Since the start of 2005, the Clintons have been together about 14 days a month on average, according to aides who reviewed the couple's schedules. Sometimes it is a full day of relaxing at home in Chappaqua; sometimes it is meeting up late at night. At their busiest, they saw each other on a single day, Valentine's Day, in February 2005 -- a month when each was traveling a great deal. Last August, they saw each other at some point on 24 out of 31 days. Out of the last 73 weekends, they spent 51 together. The aides declined to provide the Clintons' private schedule.

Discussing the article with Healy, Zahn said: “You did some very interesting analysis of the time they spend together, the time they spend apart. But when you crunch those numbers, are those really any different from members of Congress whose families stay at home in the home district and the working member of Congress stays in Washington?” Healy replied, “Sure, it's pretty -- it's pretty similar. And that's a very fair point to make. The thing is, is that Hillary Clinton is not just one of 100 senators. She's a distinct political figure, a rock star, if you will, in the Democratic Party.”

As documented by Media Matters for America, the 2,000-word article by Healy was based on the accounts of “some 50 people,” “many” of whom “were granted anonymity to discuss a relationship for which the Clintons have long sought a zone of privacy.” Healy also revived unsubstantiated rumors of an alleged affair between Bill Clinton and a Canadian politician, claiming that tabloid pictures last year of Clinton leaving the restaurant with Belinda Stronach in a group that included “roughly a dozen people” fueled concerns among prominent Democrats. Following its publication, numerous news outlets ran reports and aired discussions on the article.

Healy had also previously wondered in a 2004 report in The Boston Globe whether Teresa Heinz Kerry, wife of Democratic presidential candidate Sen.
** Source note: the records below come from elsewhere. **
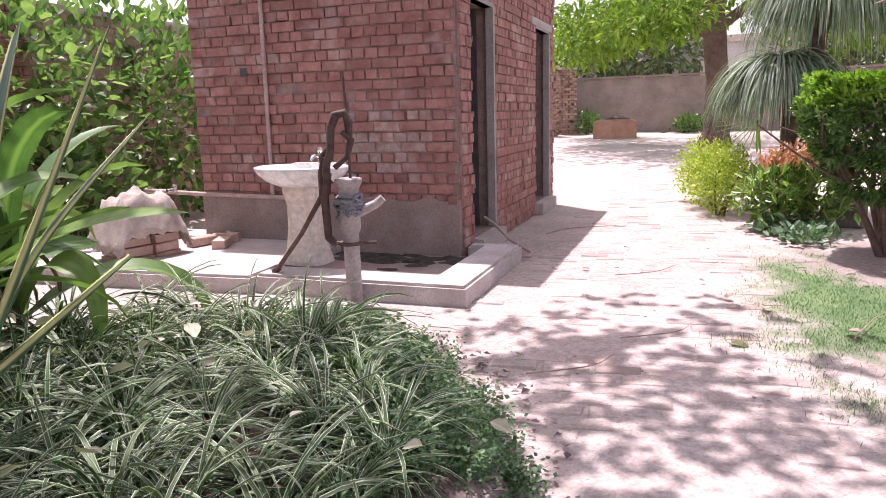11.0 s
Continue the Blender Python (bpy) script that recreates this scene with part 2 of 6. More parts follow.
AGAVE_BLUE = leafy("bloomy_agave_leaf", (0.06, 0.12, 0.08), (0.11, 0.175, 0.13), edge=(0.62, 0.6, 0.4), edge_at=0.462, rough=0.5, translucent=0.05, streak=0.25)
AGAVE_SMALL = leafy("striped_agave_leaf", (0.05, 0.12, 0.06), (0.09, 0.17, 0.09), edge=(0.6, 0.58, 0.25), edge_at=0.36, rough=0.4, translucent=0.06, streak=0.25)
CRINUM = leafy("broad_strap_leaf", (0.05, 0.13, 0.04), (0.21, 0.34, 0.085), centre=(0.2, 0.34, 0.1), rough=0.42, translucent=0.34, streak=0.2)
CRINUM_DEAD = leafy("withered_strap_leaf", (0.17, 0.115, 0.08), (0.46, 0.35, 0.25), rough=0.85, translucent=0.2, streak=0.2)
SPIDER = leafy("variegated_grass_leaf", (0.03, 0.085, 0.028), (0.11, 0.19, 0.06), edge=(0.6, 0.64, 0.5), edge_at=0.385, rough=0.5, translucent=0.2, spread=0.4)
COVER = leafy("small_dark_leaf", (0.05, 0.125, 0.05), (0.145, 0.27, 0.11), rough=0.5, translucent=0.2)
WEED = leafy("dusty_broad_leaf", (0.07, 0.16, 0.085), (0.165, 0.275, 0.17), centre=(0.19, 0.28, 0.17), rough=0.6, translucent=0.25)
FERN = leafy("feathery_fern", (0.03, 0.09, 0.035), (0.085, 0.2, 0.065), rough=0.85, translucent=0.3)
HEDGE = leafy("hedge_leaf", (0.03, 0.085, 0.022), (0.15, 0.27, 0.06), rough=0.36, translucent=0.28, spread=0.4, noise_scale=14.0)
# yellower copy of the hedge leaf, coloured as if the sun caught it
HEDGE_SUNLIT = leafy("sunlit_hedge_leaf", (0.17, 0.36, 0.03), (0.32, 0.52, 0.06), rough=0.45, translucent=0.4)
GOLD = leafy("golden_shrub_leaf", (0.22, 0.35, 0.03), (0.48, 0.55, 0.07), rough=0.5, translucent=0.35)
CROTON = leafy("broad_garden_leaf", (0.06, 0.17, 0.03), (0.17, 0.33, 0.07), centre=(0.4, 0.42, 0.15), rough=0.45, translucent=0.3)
CROTON_RED = leafy("coral_leaf", (0.5, 0.2, 0.13), (0.6, 0.36, 0.22), rough=0.5, translucent=0.3)
PONY = leafy("grey_green_strap", (0.12, 0.19, 0.12), (0.42, 0.5, 0.38), rough=0.5, translucent=0.2)
FIG = leafy("dark_tree_leaf", (0.018, 0.052, 0.026), (0.05, 0.105, 0.052), rough=0.33, translucent=0.12)
NEEM = leafy("bright_tree_leaf", (0.09, 0.2, 0.02), (0.3, 0.44, 0.05), rough=0.5, translucent=0.4)
FAR_TREE = leafy("dull_tree_leaf", (0.07, 0.12, 0.04), (0.16, 0.21, 0.09), rough=0.6, translucent=0.3)
VINE = leafy("vine_leaf", (0.06, 0.15, 0.04), (0.25, 0.36, 0.14), rough=0.42, translucent=0.5)
GRASS = leafy("lawn_blade", (0.05, 0.122, 0.042), (0.2, 0.305, 0.12), rough=0.6, translucent=0.3)
FLOWER = leafy("pink_petal", (0.8, 0.33, 0.44), (0.9, 0.6, 0.65), rough=0.6, translucent=0.3)
TWIG = surface("dry_twig", (0.24, 0.17, 0.13), (0.38, 0.29, 0.23), 20, 60, 0.9, 0.2, 0.002)


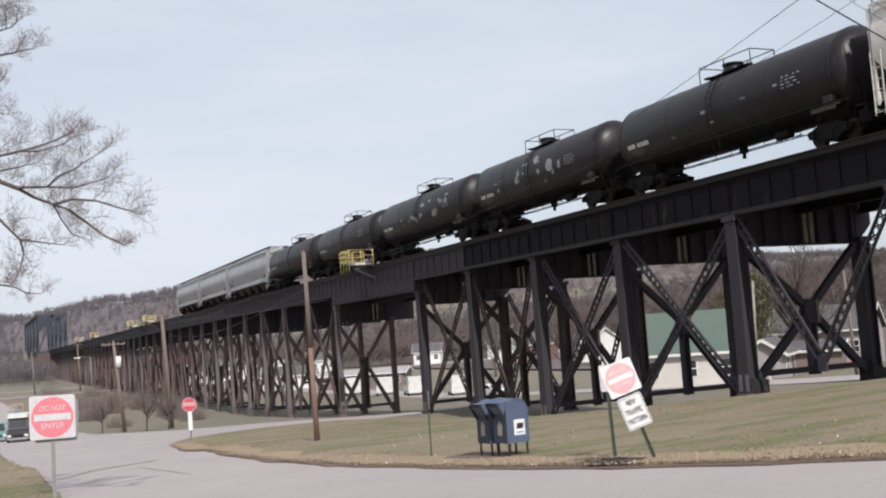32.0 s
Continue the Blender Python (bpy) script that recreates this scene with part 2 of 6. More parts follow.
SIGN_RED = surf("sign_red", (0.74, 0.19, 0.24), (0.70, 0.22, 0.27), 0.5, 0, 3, 20, bump=0.02)
STOP_RED = surf("stop_red", (0.56, 0.085, 0.12), (0.50, 0.10, 0.14), 0.5, 0, 3, 20, bump=0.02)
SIGN_FADED = surf("sign_faded_red", (0.82, 0.40, 0.42), (0.78, 0.46, 0.48), 0.55, 0, 6, 30, bump=0.02)
BLACK_PAINT = surf("black_lettering", (0.03, 0.03, 0.03), None, 0.6, 0, 3, 20, bump=0)
FADED_INK = surf("faded_lettering", (0.10, 0.10, 0.11), None, 0.6, 0, 3, 20, bump=0)
GREEN_POST = surf("green_post_steel", (0.055, 0.085, 0.065), (0.08, 0.09, 0.075), 0.6, 0.2, 3, 30)
GALV = surf("galvanised_steel", (0.36, 0.36, 0.37), (0.28, 0.28, 0.29), 0.5, 0.4, 3, 30)
LEG_DARK = surf("dark_leg_paint", (0.022, 0.022, 0.028), (0.035, 0.03, 0.03), 0.6, 0, 3, 18)
# door side of the mailboxes: its shade is put into a darker blue
SHADE_BLUE = surf("shaded_mailbox_blue", (0.028, 0.034, 0.058), (0.045, 0.05, 0.075), 0.6, 0, 3, 16, third=(0.09, 0.09, 0.10), third_cut=0.64)
BLUE = surf("mailbox_blue", (0.075, 0.105, 0.18), (0.095, 0.125, 0.19), 0.55, 0, 2, 18, third=(0.13, 0.16, 0.22), third_cut=0.66)
DARK = surf("dark_gap", (0.012, 0.012, 0.013), None, 0.8, 0, 2, 10, bump=0)
GLASS = surf("window_glass", (0.03, 0.035, 0.04), (0.05, 0.055, 0.06), 0.12, 0, 1, 5, bump=0, spec=0.6)
ROOF_GREEN = surf("green_roof", (0.092, 0.130, 0.112), (0.112, 0.146, 0.128), 0.8, 0, 0.5, 10)
ROOF_GREY = surf("grey_roof", (0.13, 0.12, 0.125), (0.09, 0.085, 0.09), 0.9, 0, 0.7, 12)
SIDING = surf("pale_siding", (0.64, 0.61, 0.58), (0.56, 0.53, 0.50), 0.7, 0, 0.5, 12)
SIDING_GREY = surf("grey_siding", (0.40, 0.37, 0.37), (0.33, 0.31, 0.31), 0.75, 0, 0.6, 12)

# ---- the lie of the land ----
CROSS_Y = 285.0
PROFILE_Y = (-3000, -400, -60, 0, 20, 27, 33, 40, 50, 65, 84, 108, 132, 180, 300, 500, 620, 740, 900, 1500, 4000)
PROFILE_Z = (6.0, 6.0, 3.2, 2.2, 0.75, 0.37, -0.1, -0.62, -1.45, -2.2, -3.0, -4.1, -4.9, -5.2, -4.6, -3.0, 8.0, 28.0, 37.0, 46.0, 46.0)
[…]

John F. Kerry (D-MA), was “a bit kooky” and openly questioned “what kind of marriage the Kerrys have” while filing other erroneous stories on the Democratic nominee that fueled Republican attacks.

By contrast, Healy has let another prominent New Yorker and possible presidential contender, former Mayor Rudolph Giuliani, escape similar personal probing in three recent stories.

From the May 31 edition of CNN's Paula Zahn Now:

ZAHN: And with me now is the author of that New York Times article about the Clintons' marriage, Patrick Healy. Good of you to join us, Patrick. So --

HEALY: Hi, Paula.

[...]

ZAHN: You did some very interesting analysis of the time they spend together, the time they spend apart. But when you crunch those numbers, are those really any different from members of Congress whose families stay at home in the home district and the -- the working member of Congress stays in Washington?

HEALY: Sure, it's pretty -- it's pretty similar. And that's a very fair point to make. The thing is, is that Hillary Clinton is not just one of 100 senators. She's a distinct political figure, a rock star, if you will, in the Democratic Party. She's the front-runner for the Democratic nomination, a lot of people say. And Bill Clinton isn't simply Teresa Heinz Kerry or Laura Bush or Tipper Gore or even Bob Dole, when Liddy Dole ran. He would be returning as an ex-president to the White House. So, their schedules, I think, really are distinctive. Their ambitions are incredibly distinctive. But, even more than that, Paula, what a lot of their friends said, and some of their advisers, is that there's a very conscious effort to manage how they appear in public together. You pointed out the Coretta Scott King moment, where she, to a lot of Democrats, looked diminished, whereas today if he's playing the helpful, the booster, giving the great sound bite to the media afterwards, that's great, but as long as he doesn't upstage her or crowd her presence too much.